INFORMATION SUPPLIED:
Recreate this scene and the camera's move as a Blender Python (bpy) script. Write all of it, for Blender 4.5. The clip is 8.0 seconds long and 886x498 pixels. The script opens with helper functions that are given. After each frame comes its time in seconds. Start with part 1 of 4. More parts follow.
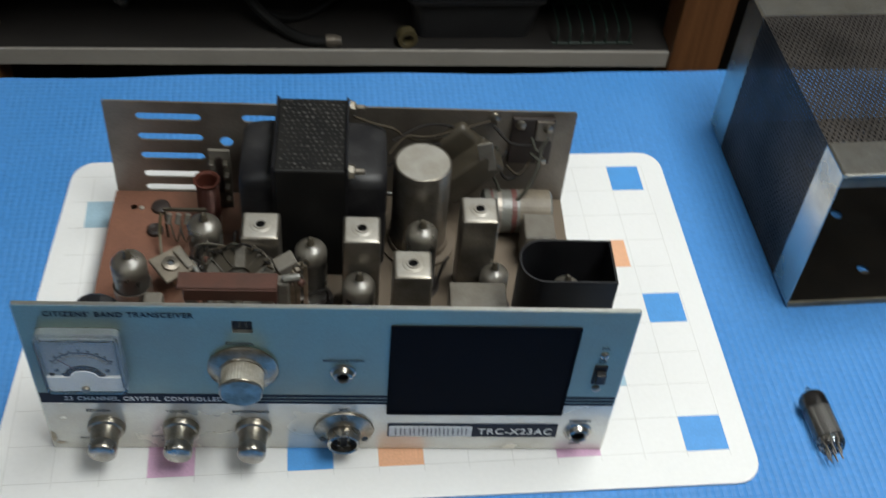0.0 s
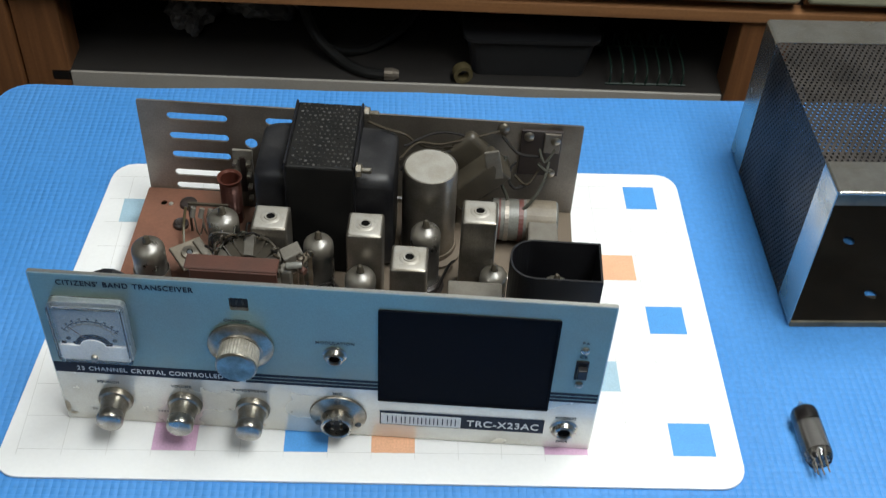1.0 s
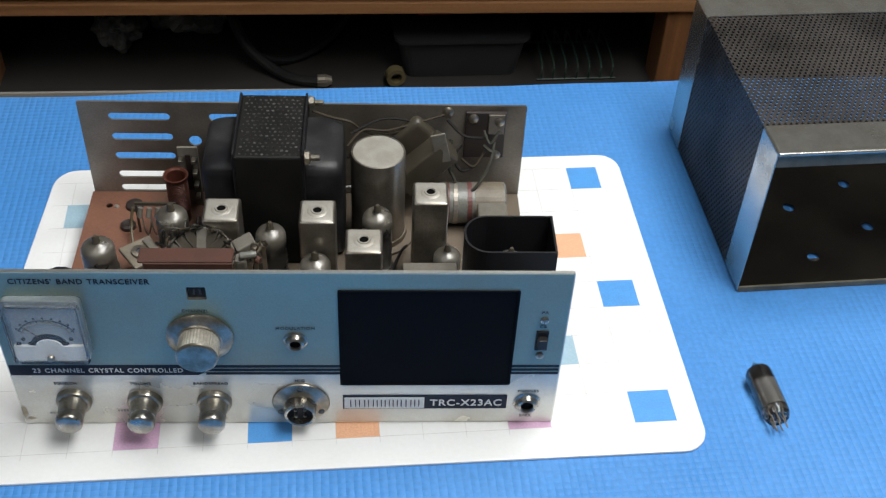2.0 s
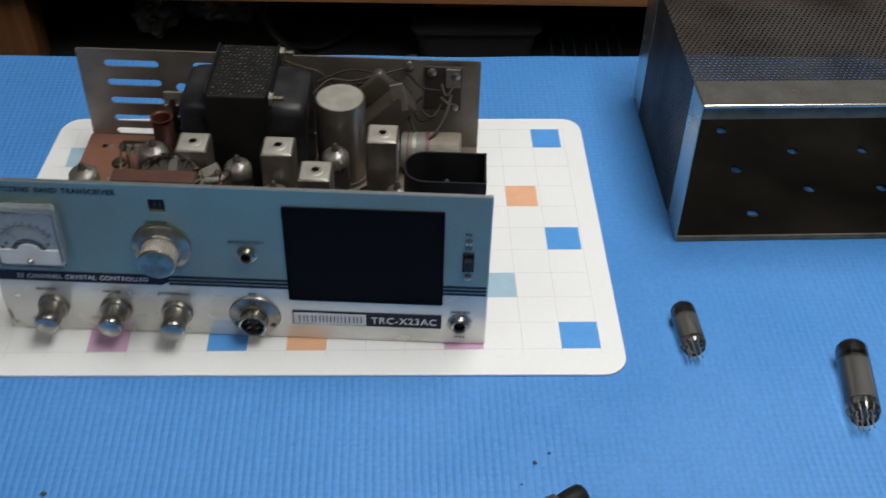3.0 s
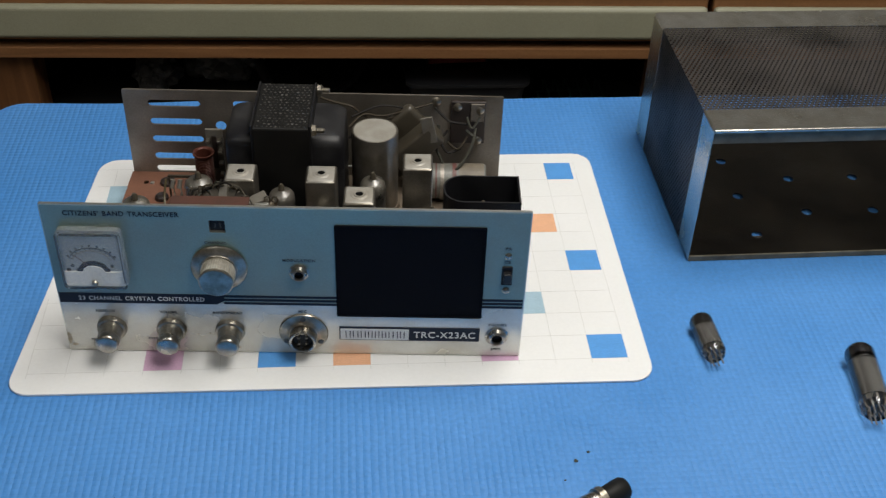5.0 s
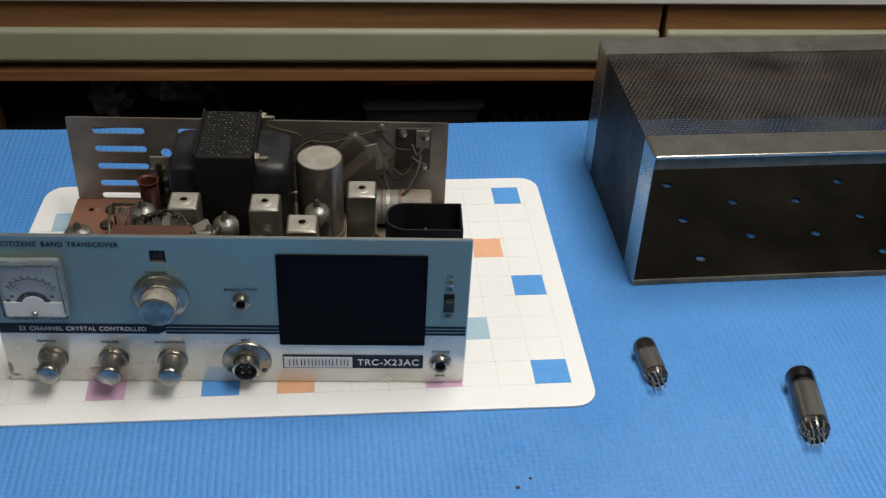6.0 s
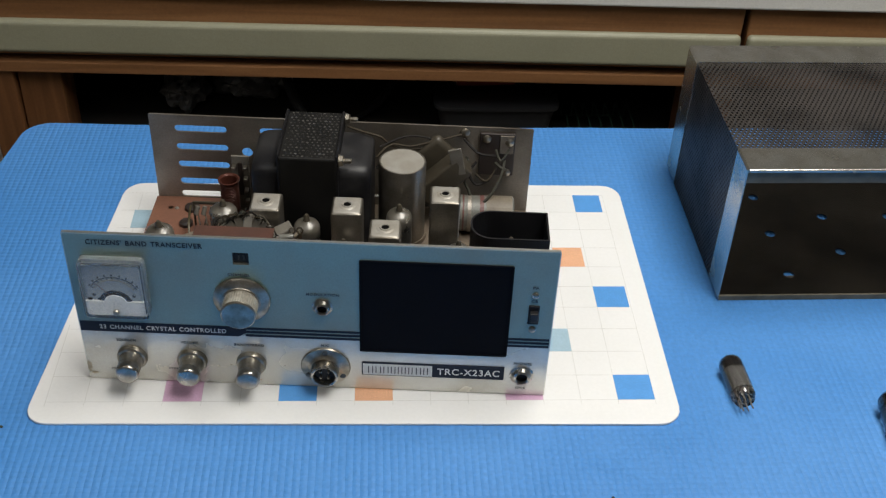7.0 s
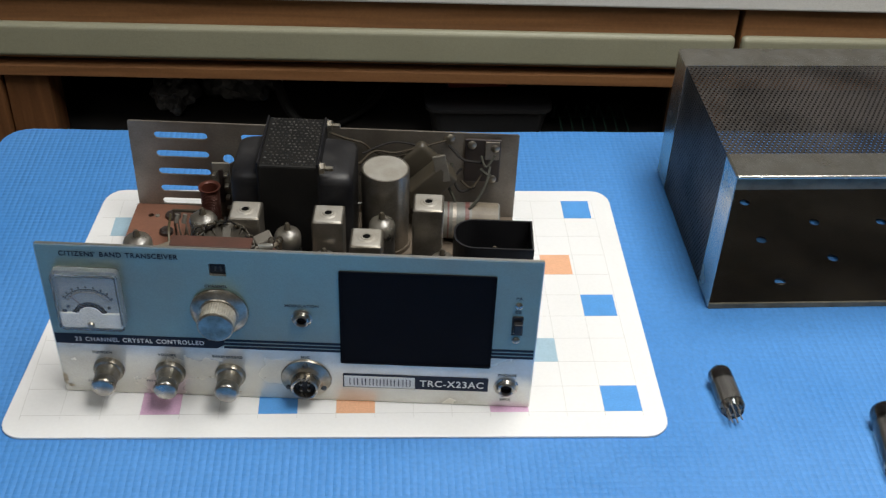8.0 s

STATED GOAL:
Skip the pictures, then retype every line above exactly.

SOLUTION FOR THIS EXERCISE:
Recreate this scene and the camera's move as a Blender Python (bpy) script. Write all of it, for Blender 4.5. The clip is 8.0 seconds long and 886x498 pixels. The script opens with helper functions that are given. After each frame comes its time in seconds. Start with part 1 of 4. More parts follow.
0.0 s
1.0 s
2.0 s
3.0 s
5.0 s
6.0 s
7.0 s
8.0 s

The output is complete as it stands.